NVIDIA / spark-rapids-ml

Spark RAPIDS MLlib – accelerate Apache Spark MLlib with GPUs
https://nvidia.github.io/spark-rapids-ml/
Apache License 2.0
67 stars 30 forks source link

there is hardcoding in logistic regression test case when compare model coefficients #402

Open johnnyzhon opened 1 year ago

johnnyzhon commented 1 year ago

https://github.com/NVIDIA/spark-rapids-ml/blob/branch-23.08/python/tests/test_logistic_regression.py#L306C9-L306C68 assert array_equal(coefficients, [-2.42377087, 2.42377087])

two concerns:

  1. where did this basis array [-2.42377087, 2.42377087] come from?
  2. Is that making test case difficult to maintain?
lijinf2 commented 1 year ago
  1. It is the output of cuml single-gpu class. Copying it here to ensure our code (multiple-GPU class) does not break the output.
  2. Seemed fine for now but would like to learn about potential risk or if there is a better way.
johnnyzhon commented 1 year ago

Thanks for @lijinf2 's information. Shall we compare the coefficients between gpu(spark_rapids_ml) model and cpu(pyspark) model? Is there a way to achieve that?

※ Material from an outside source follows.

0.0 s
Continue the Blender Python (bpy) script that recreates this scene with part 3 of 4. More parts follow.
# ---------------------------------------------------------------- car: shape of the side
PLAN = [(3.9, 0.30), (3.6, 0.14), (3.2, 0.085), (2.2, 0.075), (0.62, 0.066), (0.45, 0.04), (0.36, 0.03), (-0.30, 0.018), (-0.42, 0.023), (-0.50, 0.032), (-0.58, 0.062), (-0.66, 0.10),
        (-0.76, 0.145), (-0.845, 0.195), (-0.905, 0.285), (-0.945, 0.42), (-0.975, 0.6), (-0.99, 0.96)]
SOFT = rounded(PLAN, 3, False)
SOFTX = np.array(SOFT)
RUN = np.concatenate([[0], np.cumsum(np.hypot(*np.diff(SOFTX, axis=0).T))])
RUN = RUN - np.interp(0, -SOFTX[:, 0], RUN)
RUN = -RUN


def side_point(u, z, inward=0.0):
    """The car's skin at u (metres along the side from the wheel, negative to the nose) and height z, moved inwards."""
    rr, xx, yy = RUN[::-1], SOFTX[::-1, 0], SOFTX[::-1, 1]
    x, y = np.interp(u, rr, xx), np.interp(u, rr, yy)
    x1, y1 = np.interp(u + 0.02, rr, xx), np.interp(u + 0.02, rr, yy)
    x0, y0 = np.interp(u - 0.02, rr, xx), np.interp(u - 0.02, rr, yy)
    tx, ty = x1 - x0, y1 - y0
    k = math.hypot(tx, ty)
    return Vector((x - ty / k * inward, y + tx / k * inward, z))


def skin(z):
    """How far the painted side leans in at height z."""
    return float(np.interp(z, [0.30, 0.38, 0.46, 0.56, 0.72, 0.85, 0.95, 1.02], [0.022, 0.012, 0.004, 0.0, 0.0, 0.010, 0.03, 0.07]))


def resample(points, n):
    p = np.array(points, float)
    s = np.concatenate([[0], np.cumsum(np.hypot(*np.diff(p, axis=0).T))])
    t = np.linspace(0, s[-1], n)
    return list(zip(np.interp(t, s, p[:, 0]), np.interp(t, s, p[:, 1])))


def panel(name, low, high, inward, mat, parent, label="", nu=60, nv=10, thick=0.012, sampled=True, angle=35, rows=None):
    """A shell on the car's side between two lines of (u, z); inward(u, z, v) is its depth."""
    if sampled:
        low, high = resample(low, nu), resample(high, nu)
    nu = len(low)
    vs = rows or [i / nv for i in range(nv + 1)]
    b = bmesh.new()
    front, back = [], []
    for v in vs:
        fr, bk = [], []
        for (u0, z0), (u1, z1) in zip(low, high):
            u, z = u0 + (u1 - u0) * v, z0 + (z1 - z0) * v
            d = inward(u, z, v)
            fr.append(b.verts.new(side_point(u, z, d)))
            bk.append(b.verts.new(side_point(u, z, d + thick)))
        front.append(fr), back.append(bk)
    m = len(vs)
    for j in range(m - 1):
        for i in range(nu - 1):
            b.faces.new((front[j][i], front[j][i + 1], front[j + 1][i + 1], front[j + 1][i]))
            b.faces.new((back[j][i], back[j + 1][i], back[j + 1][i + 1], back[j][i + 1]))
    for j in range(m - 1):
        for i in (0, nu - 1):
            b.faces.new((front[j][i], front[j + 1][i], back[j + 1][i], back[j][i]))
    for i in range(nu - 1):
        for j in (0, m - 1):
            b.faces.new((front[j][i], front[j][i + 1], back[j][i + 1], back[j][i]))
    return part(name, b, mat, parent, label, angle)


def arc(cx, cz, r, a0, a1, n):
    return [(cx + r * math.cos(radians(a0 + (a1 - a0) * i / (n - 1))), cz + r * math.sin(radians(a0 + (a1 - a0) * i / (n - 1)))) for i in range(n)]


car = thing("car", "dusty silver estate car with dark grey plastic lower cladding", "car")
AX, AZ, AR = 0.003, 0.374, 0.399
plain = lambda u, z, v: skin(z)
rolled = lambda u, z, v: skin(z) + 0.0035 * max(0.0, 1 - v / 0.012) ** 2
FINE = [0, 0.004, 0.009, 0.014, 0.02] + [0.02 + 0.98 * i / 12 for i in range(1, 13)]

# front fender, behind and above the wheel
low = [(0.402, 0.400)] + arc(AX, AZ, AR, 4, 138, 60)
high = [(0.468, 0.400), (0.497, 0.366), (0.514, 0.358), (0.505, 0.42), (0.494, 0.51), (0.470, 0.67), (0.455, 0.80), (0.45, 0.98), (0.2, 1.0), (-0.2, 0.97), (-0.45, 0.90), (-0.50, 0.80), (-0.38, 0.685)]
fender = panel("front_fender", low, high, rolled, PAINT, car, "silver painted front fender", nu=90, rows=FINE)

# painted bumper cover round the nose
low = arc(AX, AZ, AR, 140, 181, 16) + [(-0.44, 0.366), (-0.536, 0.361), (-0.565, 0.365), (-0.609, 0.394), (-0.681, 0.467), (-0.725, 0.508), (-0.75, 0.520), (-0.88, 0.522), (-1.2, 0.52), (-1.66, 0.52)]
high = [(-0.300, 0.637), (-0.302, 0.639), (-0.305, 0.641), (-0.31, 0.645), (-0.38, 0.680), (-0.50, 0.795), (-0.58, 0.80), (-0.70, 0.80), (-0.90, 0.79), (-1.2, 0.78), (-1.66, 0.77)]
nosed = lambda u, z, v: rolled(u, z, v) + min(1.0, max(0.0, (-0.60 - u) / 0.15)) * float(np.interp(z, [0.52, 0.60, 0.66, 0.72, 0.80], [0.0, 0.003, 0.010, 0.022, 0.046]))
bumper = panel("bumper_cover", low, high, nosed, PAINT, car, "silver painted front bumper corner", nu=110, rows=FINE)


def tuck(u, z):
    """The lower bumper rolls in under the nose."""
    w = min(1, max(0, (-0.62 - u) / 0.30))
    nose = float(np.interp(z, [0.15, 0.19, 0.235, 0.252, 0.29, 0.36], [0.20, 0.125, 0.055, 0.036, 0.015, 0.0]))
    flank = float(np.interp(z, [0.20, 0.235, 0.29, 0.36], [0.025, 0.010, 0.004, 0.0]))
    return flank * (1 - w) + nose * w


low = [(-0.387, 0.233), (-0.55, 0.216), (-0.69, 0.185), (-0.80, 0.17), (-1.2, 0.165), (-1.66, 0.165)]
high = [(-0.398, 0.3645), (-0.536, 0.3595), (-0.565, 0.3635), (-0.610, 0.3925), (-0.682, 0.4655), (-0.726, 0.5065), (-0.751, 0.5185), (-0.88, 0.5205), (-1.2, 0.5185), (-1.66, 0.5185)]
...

lijinf2 commented 1 year ago

Yeah, there is a way. In fact, that is achieved in the test_compat, which compares the coefficients between GPU model and CPU model on VectorUDT input type. Currently, every algorithm has a similar "test_compat" test case that ensures the compatibility with CPU on the VectorUDT type. I may be wrong but it seems CPU algorithm accepts VectorUDT input type only.

test_toy_example uses array input type, because GPU does not restrict to VectorUDT type. Spark rapids ml supports three types, i.e. VectorUDT, array, multi-cols. Relevant information is in the test_classifier.

test_toy_example demonstrates a use case of using array input type.

lijinf2 commented 1 year ago

Perhaps we should move test_compat up as the first test case in the file test_logistic_regression.py. Let me know if this looks better from a end user point of view.